* What is expected *
Pictures do not belong in your copy. Repeat all the other data exactly.

* Dataset records *
%%
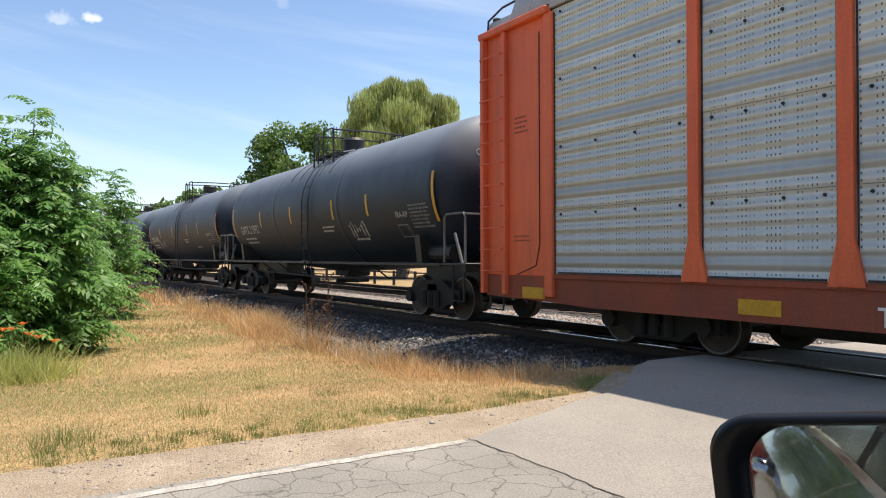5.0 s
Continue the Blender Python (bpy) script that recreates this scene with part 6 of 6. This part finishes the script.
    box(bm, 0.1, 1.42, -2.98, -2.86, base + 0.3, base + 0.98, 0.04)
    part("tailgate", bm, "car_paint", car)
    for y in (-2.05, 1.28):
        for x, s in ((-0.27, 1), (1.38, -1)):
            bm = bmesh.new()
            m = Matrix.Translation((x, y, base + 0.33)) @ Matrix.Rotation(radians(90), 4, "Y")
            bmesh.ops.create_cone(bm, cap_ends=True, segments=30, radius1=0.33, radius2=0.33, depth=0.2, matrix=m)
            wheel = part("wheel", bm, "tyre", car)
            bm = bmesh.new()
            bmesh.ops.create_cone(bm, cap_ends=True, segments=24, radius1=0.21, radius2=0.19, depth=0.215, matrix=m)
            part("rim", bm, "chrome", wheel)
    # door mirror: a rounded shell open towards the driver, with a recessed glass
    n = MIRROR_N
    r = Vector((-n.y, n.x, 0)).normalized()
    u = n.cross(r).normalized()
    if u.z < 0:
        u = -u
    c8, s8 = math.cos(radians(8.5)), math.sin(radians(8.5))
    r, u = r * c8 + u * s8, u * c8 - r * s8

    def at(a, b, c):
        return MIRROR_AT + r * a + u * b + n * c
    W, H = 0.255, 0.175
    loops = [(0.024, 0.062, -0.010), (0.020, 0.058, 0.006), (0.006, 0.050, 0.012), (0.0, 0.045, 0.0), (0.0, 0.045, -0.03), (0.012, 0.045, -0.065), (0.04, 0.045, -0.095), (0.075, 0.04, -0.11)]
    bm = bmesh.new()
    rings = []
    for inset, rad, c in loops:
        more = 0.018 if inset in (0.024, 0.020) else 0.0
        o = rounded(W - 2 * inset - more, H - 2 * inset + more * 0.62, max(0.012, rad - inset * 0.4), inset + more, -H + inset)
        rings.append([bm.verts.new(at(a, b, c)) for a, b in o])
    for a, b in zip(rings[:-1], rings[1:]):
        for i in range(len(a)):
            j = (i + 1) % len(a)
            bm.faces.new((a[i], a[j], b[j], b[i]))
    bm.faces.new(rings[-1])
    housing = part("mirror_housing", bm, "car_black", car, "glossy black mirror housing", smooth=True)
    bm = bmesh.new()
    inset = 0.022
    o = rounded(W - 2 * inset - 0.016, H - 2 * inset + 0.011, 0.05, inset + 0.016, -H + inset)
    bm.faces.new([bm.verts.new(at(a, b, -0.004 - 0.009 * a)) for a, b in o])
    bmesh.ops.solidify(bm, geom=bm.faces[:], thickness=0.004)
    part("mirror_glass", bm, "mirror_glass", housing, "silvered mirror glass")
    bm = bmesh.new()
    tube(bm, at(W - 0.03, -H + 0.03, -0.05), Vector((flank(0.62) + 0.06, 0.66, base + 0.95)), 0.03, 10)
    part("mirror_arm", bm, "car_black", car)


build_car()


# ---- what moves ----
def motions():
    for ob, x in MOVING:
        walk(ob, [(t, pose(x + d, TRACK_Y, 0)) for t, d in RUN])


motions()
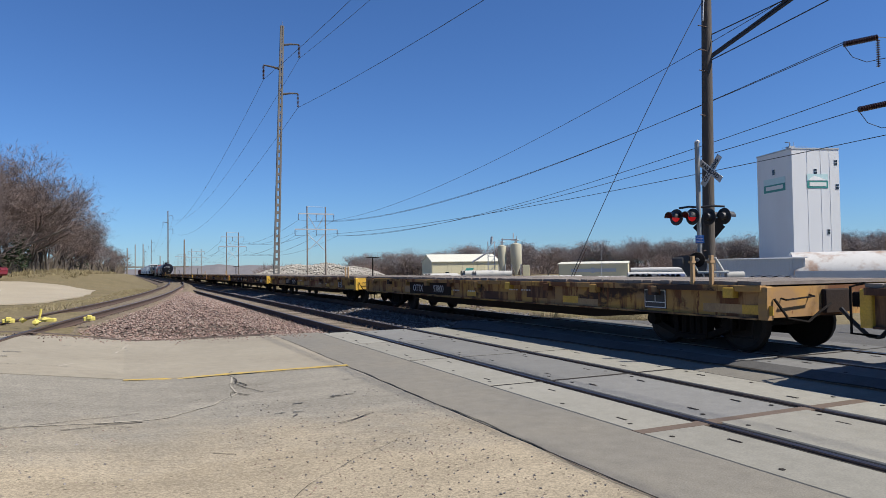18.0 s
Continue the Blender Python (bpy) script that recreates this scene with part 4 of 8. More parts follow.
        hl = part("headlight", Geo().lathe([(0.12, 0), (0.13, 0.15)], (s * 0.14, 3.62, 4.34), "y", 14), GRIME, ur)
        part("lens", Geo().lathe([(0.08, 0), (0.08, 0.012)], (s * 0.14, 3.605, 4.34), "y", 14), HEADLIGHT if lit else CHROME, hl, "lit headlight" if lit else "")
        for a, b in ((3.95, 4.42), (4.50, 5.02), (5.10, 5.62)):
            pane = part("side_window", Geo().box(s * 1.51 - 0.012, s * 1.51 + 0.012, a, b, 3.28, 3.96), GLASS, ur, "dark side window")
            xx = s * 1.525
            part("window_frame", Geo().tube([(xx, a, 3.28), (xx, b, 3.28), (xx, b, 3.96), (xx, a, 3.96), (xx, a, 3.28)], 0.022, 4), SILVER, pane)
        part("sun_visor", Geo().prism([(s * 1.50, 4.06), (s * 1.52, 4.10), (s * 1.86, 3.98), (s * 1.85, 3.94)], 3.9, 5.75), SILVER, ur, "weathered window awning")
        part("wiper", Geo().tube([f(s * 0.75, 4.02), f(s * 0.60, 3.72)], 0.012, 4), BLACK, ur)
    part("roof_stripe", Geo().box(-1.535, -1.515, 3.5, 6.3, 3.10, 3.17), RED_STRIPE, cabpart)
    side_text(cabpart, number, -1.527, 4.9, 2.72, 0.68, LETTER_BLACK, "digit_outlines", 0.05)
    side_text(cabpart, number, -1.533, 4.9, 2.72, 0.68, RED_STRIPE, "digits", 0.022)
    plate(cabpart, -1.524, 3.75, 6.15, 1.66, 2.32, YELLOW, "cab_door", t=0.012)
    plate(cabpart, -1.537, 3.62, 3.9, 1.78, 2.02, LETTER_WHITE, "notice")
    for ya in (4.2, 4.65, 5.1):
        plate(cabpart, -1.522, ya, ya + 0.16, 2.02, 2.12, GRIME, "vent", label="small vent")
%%
* Correct response *
5.0 s
Continue the Blender Python (bpy) script that recreates this scene with part 6 of 6. This part finishes the script.
    box(bm, 0.1, 1.42, -2.98, -2.86, base + 0.3, base + 0.98, 0.04)
    part("tailgate", bm, "car_paint", car)
    for y in (-2.05, 1.28):
        for x, s in ((-0.27, 1), (1.38, -1)):
            bm = bmesh.new()
            m = Matrix.Translation((x, y, base + 0.33)) @ Matrix.Rotation(radians(90), 4, "Y")
            bmesh.ops.create_cone(bm, cap_ends=True, segments=30, radius1=0.33, radius2=0.33, depth=0.2, matrix=m)
            wheel = part("wheel", bm, "tyre", car)
            bm = bmesh.new()
            bmesh.ops.create_cone(bm, cap_ends=True, segments=24, radius1=0.21, radius2=0.19, depth=0.215, matrix=m)
            part("rim", bm, "chrome", wheel)
    # door mirror: a rounded shell open towards the driver, with a recessed glass
    n = MIRROR_N
    r = Vector((-n.y, n.x, 0)).normalized()
    u = n.cross(r).normalized()
    if u.z < 0:
        u = -u
    c8, s8 = math.cos(radians(8.5)), math.sin(radians(8.5))
    r, u = r * c8 + u * s8, u * c8 - r * s8

    def at(a, b, c):
        return MIRROR_AT + r * a + u * b + n * c
    W, H = 0.255, 0.175
    loops = [(0.024, 0.062, -0.010), (0.020, 0.058, 0.006), (0.006, 0.050, 0.012), (0.0, 0.045, 0.0), (0.0, 0.045, -0.03), (0.012, 0.045, -0.065), (0.04, 0.045, -0.095), (0.075, 0.04, -0.11)]
    bm = bmesh.new()
    rings = []
    for inset, rad, c in loops:
        more = 0.018 if inset in (0.024, 0.020) else 0.0
        o = rounded(W - 2 * inset - more, H - 2 * inset + more * 0.62, max(0.012, rad - inset * 0.4), inset + more, -H + inset)
        rings.append([bm.verts.new(at(a, b, c)) for a, b in o])
    for a, b in zip(rings[:-1], rings[1:]):
        for i in range(len(a)):
            j = (i + 1) % len(a)
            bm.faces.new((a[i], a[j], b[j], b[i]))
    bm.faces.new(rings[-1])
    housing = part("mirror_housing", bm, "car_black", car, "glossy black mirror housing", smooth=True)
    bm = bmesh.new()
    inset = 0.022
    o = rounded(W - 2 * inset - 0.016, H - 2 * inset + 0.011, 0.05, inset + 0.016, -H + inset)
    bm.faces.new([bm.verts.new(at(a, b, -0.004 - 0.009 * a)) for a, b in o])
    bmesh.ops.solidify(bm, geom=bm.faces[:], thickness=0.004)
    part("mirror_glass", bm, "mirror_glass", housing, "silvered mirror glass")
    bm = bmesh.new()
    tube(bm, at(W - 0.03, -H + 0.03, -0.05), Vector((flank(0.62) + 0.06, 0.66, base + 0.95)), 0.03, 10)
    part("mirror_arm", bm, "car_black", car)


build_car()


# ---- what moves ----
def motions():
    for ob, x in MOVING:
        walk(ob, [(t, pose(x + d, TRACK_Y, 0)) for t, d in RUN])


motions()
18.0 s
Continue the Blender Python (bpy) script that recreates this scene with part 4 of 8. More parts follow.
        hl = part("headlight", Geo().lathe([(0.12, 0), (0.13, 0.15)], (s * 0.14, 3.62, 4.34), "y", 14), GRIME, ur)
        part("lens", Geo().lathe([(0.08, 0), (0.08, 0.012)], (s * 0.14, 3.605, 4.34), "y", 14), HEADLIGHT if lit else CHROME, hl, "lit headlight" if lit else "")
        for a, b in ((3.95, 4.42), (4.50, 5.02), (5.10, 5.62)):
            pane = part("side_window", Geo().box(s * 1.51 - 0.012, s * 1.51 + 0.012, a, b, 3.28, 3.96), GLASS, ur, "dark side window")
            xx = s * 1.525
            part("window_frame", Geo().tube([(xx, a, 3.28), (xx, b, 3.28), (xx, b, 3.96), (xx, a, 3.96), (xx, a, 3.28)], 0.022, 4), SILVER, pane)
        part("sun_visor", Geo().prism([(s * 1.50, 4.06), (s * 1.52, 4.10), (s * 1.86, 3.98), (s * 1.85, 3.94)], 3.9, 5.75), SILVER, ur, "weathered window awning")
        part("wiper", Geo().tube([f(s * 0.75, 4.02), f(s * 0.60, 3.72)], 0.012, 4), BLACK, ur)
    part("roof_stripe", Geo().box(-1.535, -1.515, 3.5, 6.3, 3.10, 3.17), RED_STRIPE, cabpart)
    side_text(cabpart, number, -1.527, 4.9, 2.72, 0.68, LETTER_BLACK, "digit_outlines", 0.05)
    side_text(cabpart, number, -1.533, 4.9, 2.72, 0.68, RED_STRIPE, "digits", 0.022)
    plate(cabpart, -1.524, 3.75, 6.15, 1.66, 2.32, YELLOW, "cab_door", t=0.012)
    plate(cabpart, -1.537, 3.62, 3.9, 1.78, 2.02, LETTER_WHITE, "notice")
    for ya in (4.2, 4.65, 5.1):
        plate(cabpart, -1.522, ya, ya + 0.16, 2.02, 2.12, GRIME, "vent", label="small vent")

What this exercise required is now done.